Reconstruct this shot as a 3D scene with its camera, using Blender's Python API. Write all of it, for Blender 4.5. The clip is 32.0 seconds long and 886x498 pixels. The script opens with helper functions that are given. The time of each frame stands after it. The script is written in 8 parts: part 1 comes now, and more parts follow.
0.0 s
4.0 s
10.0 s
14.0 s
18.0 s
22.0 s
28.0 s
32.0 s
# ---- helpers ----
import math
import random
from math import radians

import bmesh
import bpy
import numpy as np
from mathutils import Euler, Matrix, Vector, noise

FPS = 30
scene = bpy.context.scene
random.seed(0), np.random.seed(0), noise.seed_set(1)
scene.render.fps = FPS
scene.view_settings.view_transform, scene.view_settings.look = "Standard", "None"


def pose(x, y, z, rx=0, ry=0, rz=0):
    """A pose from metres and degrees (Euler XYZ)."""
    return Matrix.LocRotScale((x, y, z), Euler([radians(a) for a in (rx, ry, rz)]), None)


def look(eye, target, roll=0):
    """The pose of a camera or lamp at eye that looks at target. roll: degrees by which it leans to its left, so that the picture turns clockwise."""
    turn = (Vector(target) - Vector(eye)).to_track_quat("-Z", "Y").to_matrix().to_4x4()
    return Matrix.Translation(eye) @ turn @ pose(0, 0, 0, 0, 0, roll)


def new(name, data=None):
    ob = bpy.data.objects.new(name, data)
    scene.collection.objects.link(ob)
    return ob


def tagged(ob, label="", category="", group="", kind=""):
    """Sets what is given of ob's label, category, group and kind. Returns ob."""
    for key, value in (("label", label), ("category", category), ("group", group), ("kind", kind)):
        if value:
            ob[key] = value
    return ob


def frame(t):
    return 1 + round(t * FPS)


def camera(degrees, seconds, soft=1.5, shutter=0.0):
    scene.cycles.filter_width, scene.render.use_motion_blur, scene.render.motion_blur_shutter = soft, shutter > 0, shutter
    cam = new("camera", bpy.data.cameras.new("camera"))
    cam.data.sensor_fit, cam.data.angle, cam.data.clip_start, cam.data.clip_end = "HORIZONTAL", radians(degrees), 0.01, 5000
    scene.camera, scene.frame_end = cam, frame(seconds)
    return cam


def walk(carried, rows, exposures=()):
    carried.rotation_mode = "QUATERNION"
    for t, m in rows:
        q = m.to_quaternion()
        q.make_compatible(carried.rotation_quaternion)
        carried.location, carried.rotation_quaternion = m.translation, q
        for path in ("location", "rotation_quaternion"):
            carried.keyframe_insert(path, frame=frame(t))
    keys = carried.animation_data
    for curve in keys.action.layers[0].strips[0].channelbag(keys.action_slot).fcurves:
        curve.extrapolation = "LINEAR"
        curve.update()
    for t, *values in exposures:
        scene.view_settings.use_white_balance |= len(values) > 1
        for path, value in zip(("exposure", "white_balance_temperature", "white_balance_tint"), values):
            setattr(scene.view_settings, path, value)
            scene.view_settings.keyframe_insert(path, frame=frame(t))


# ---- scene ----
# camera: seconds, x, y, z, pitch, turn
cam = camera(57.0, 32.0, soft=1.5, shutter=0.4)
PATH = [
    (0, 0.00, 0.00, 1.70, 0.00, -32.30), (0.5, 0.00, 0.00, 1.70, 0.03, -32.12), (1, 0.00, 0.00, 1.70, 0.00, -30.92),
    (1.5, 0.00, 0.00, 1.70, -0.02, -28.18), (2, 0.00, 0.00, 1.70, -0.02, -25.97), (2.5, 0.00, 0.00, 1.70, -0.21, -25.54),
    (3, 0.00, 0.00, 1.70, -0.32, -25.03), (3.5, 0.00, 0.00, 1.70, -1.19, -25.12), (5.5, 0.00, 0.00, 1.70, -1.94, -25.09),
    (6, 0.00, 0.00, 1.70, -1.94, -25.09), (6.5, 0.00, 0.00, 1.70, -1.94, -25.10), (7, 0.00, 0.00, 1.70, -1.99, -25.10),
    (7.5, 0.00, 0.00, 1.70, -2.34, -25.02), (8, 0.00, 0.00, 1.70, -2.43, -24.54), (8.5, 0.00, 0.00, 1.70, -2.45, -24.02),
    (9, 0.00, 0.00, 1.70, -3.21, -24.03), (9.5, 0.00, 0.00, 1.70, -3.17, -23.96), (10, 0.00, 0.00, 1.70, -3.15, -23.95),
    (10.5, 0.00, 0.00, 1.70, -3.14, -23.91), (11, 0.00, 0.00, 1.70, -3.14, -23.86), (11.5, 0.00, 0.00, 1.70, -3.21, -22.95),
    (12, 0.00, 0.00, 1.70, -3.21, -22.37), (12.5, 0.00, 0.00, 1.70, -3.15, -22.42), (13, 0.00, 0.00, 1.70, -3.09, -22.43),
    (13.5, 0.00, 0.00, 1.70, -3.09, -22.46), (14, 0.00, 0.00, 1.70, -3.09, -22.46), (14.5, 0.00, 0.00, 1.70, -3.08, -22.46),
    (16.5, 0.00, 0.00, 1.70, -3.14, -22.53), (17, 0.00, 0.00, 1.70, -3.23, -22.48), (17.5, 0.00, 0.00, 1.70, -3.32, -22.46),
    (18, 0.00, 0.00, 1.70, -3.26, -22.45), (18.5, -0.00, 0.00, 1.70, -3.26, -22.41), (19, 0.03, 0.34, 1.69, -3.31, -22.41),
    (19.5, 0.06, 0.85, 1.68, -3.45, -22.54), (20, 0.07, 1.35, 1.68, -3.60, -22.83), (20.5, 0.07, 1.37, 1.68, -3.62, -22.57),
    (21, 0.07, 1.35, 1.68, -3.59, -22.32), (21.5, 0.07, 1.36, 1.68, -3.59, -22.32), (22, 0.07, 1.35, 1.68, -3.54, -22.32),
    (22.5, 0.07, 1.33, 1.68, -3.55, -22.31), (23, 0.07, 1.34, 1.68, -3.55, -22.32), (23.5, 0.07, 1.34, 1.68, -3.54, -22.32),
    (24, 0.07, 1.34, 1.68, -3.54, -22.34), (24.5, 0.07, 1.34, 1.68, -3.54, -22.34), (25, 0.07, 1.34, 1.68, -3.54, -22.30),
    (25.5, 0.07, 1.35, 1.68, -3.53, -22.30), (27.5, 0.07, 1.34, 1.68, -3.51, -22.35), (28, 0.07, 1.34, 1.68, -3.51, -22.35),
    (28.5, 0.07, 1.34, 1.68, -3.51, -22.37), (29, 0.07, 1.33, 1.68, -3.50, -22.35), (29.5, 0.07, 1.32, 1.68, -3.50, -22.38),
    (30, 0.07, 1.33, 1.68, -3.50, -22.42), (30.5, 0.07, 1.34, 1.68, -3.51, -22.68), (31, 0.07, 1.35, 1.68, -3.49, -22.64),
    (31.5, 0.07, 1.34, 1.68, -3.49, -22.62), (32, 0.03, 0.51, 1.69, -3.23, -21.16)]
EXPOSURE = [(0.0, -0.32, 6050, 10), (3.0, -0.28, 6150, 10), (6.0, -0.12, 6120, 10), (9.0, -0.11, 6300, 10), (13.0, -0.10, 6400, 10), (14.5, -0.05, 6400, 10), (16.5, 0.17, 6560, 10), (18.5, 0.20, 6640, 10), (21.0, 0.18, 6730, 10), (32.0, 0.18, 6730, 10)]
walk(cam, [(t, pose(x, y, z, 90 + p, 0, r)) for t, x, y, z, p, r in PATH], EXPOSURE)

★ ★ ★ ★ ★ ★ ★

- **Goal of the exercise**: Return the full listing, character for character.

- **Result**:
Reconstruct this shot as a 3D scene with its camera, using Blender's Python API. Write all of it, for Blender 4.5. The clip is 32.0 seconds long and 886x498 pixels. The script opens with helper functions that are given. The time of each frame stands after it. The script is written in 8 parts: part 1 comes now, and more parts follow.
0.0 s
4.0 s
10.0 s
14.0 s
18.0 s
22.0 s
28.0 s
32.0 s
# ---- helpers ----
import math
import random
from math import radians

import bmesh
import bpy
import numpy as np
from mathutils import Euler, Matrix, Vector, noise

FPS = 30
scene = bpy.context.scene
random.seed(0), np.random.seed(0), noise.seed_set(1)
scene.render.fps = FPS
scene.view_settings.view_transform, scene.view_settings.look = "Standard", "None"


def pose(x, y, z, rx=0, ry=0, rz=0):
    """A pose from metres and degrees (Euler XYZ)."""
    return Matrix.LocRotScale((x, y, z), Euler([radians(a) for a in (rx, ry, rz)]), None)


def look(eye, target, roll=0):
    """The pose of a camera or lamp at eye that looks at target. roll: degrees by which it leans to its left, so that the picture turns clockwise."""
    turn = (Vector(target) - Vector(eye)).to_track_quat("-Z", "Y").to_matrix().to_4x4()
    return Matrix.Translation(eye) @ turn @ pose(0, 0, 0, 0, 0, roll)


def new(name, data=None):
    ob = bpy.data.objects.new(name, data)
    scene.collection.objects.link(ob)
    return ob


def tagged(ob, label="", category="", group="", kind=""):
    """Sets what is given of ob's label, category, group and kind. Returns ob."""
    for key, value in (("label", label), ("category", category), ("group", group), ("kind", kind)):
        if value:
            ob[key] = value
    return ob


def frame(t):
    return 1 + round(t * FPS)


def camera(degrees, seconds, soft=1.5, shutter=0.0):
    scene.cycles.filter_width, scene.render.use_motion_blur, scene.render.motion_blur_shutter = soft, shutter > 0, shutter
    cam = new("camera", bpy.data.cameras.new("camera"))
    cam.data.sensor_fit, cam.data.angle, cam.data.clip_start, cam.data.clip_end = "HORIZONTAL", radians(degrees), 0.01, 5000
    scene.camera, scene.frame_end = cam, frame(seconds)
    return cam


def walk(carried, rows, exposures=()):
    carried.rotation_mode = "QUATERNION"
    for t, m in rows:
        q = m.to_quaternion()
        q.make_compatible(carried.rotation_quaternion)
        carried.location, carried.rotation_quaternion = m.translation, q
        for path in ("location", "rotation_quaternion"):
            carried.keyframe_insert(path, frame=frame(t))
    keys = carried.animation_data
    for curve in keys.action.layers[0].strips[0].channelbag(keys.action_slot).fcurves:
        curve.extrapolation = "LINEAR"
        curve.update()
    for t, *values in exposures:
        scene.view_settings.use_white_balance |= len(values) > 1
        for path, value in zip(("exposure", "white_balance_temperature", "white_balance_tint"), values):
            setattr(scene.view_settings, path, value)
            scene.view_settings.keyframe_insert(path, frame=frame(t))


# ---- scene ----
# camera: seconds, x, y, z, pitch, turn
cam = camera(57.0, 32.0, soft=1.5, shutter=0.4)
PATH = [
    (0, 0.00, 0.00, 1.70, 0.00, -32.30), (0.5, 0.00, 0.00, 1.70, 0.03, -32.12), (1, 0.00, 0.00, 1.70, 0.00, -30.92),
    (1.5, 0.00, 0.00, 1.70, -0.02, -28.18), (2, 0.00, 0.00, 1.70, -0.02, -25.97), (2.5, 0.00, 0.00, 1.70, -0.21, -25.54),
    (3, 0.00, 0.00, 1.70, -0.32, -25.03), (3.5, 0.00, 0.00, 1.70, -1.19, -25.12), (5.5, 0.00, 0.00, 1.70, -1.94, -25.09),
    (6, 0.00, 0.00, 1.70, -1.94, -25.09), (6.5, 0.00, 0.00, 1.70, -1.94, -25.10), (7, 0.00, 0.00, 1.70, -1.99, -25.10),
    (7.5, 0.00, 0.00, 1.70, -2.34, -25.02), (8, 0.00, 0.00, 1.70, -2.43, -24.54), (8.5, 0.00, 0.00, 1.70, -2.45, -24.02),
    (9, 0.00, 0.00, 1.70, -3.21, -24.03), (9.5, 0.00, 0.00, 1.70, -3.17, -23.96), (10, 0.00, 0.00, 1.70, -3.15, -23.95),
    (10.5, 0.00, 0.00, 1.70, -3.14, -23.91), (11, 0.00, 0.00, 1.70, -3.14, -23.86), (11.5, 0.00, 0.00, 1.70, -3.21, -22.95),
    (12, 0.00, 0.00, 1.70, -3.21, -22.37), (12.5, 0.00, 0.00, 1.70, -3.15, -22.42), (13, 0.00, 0.00, 1.70, -3.09, -22.43),
    (13.5, 0.00, 0.00, 1.70, -3.09, -22.46), (14, 0.00, 0.00, 1.70, -3.09, -22.46), (14.5, 0.00, 0.00, 1.70, -3.08, -22.46),
    (16.5, 0.00, 0.00, 1.70, -3.14, -22.53), (17, 0.00, 0.00, 1.70, -3.23, -22.48), (17.5, 0.00, 0.00, 1.70, -3.32, -22.46),
    (18, 0.00, 0.00, 1.70, -3.26, -22.45), (18.5, -0.00, 0.00, 1.70, -3.26, -22.41), (19, 0.03, 0.34, 1.69, -3.31, -22.41),
    (19.5, 0.06, 0.85, 1.68, -3.45, -22.54), (20, 0.07, 1.35, 1.68, -3.60, -22.83), (20.5, 0.07, 1.37, 1.68, -3.62, -22.57),
    (21, 0.07, 1.35, 1.68, -3.59, -22.32), (21.5, 0.07, 1.36, 1.68, -3.59, -22.32), (22, 0.07, 1.35, 1.68, -3.54, -22.32),
    (22.5, 0.07, 1.33, 1.68, -3.55, -22.31), (23, 0.07, 1.34, 1.68, -3.55, -22.32), (23.5, 0.07, 1.34, 1.68, -3.54, -22.32),
    (24, 0.07, 1.34, 1.68, -3.54, -22.34), (24.5, 0.07, 1.34, 1.68, -3.54, -22.34), (25, 0.07, 1.34, 1.68, -3.54, -22.30),
    (25.5, 0.07, 1.35, 1.68, -3.53, -22.30), (27.5, 0.07, 1.34, 1.68, -3.51, -22.35), (28, 0.07, 1.34, 1.68, -3.51, -22.35),
    (28.5, 0.07, 1.34, 1.68, -3.51, -22.37), (29, 0.07, 1.33, 1.68, -3.50, -22.35), (29.5, 0.07, 1.32, 1.68, -3.50, -22.38),
    (30, 0.07, 1.33, 1.68, -3.50, -22.42), (30.5, 0.07, 1.34, 1.68, -3.51, -22.68), (31, 0.07, 1.35, 1.68, -3.49, -22.64),
    (31.5, 0.07, 1.34, 1.68, -3.49, -22.62), (32, 0.03, 0.51, 1.69, -3.23, -21.16)]
EXPOSURE = [(0.0, -0.32, 6050, 10), (3.0, -0.28, 6150, 10), (6.0, -0.12, 6120, 10), (9.0, -0.11, 6300, 10), (13.0, -0.10, 6400, 10), (14.5, -0.05, 6400, 10), (16.5, 0.17, 6560, 10), (18.5, 0.20, 6640, 10), (21.0, 0.18, 6730, 10), (32.0, 0.18, 6730, 10)]
walk(cam, [(t, pose(x, y, z, 90 + p, 0, r)) for t, x, y, z, p, r in PATH], EXPOSURE)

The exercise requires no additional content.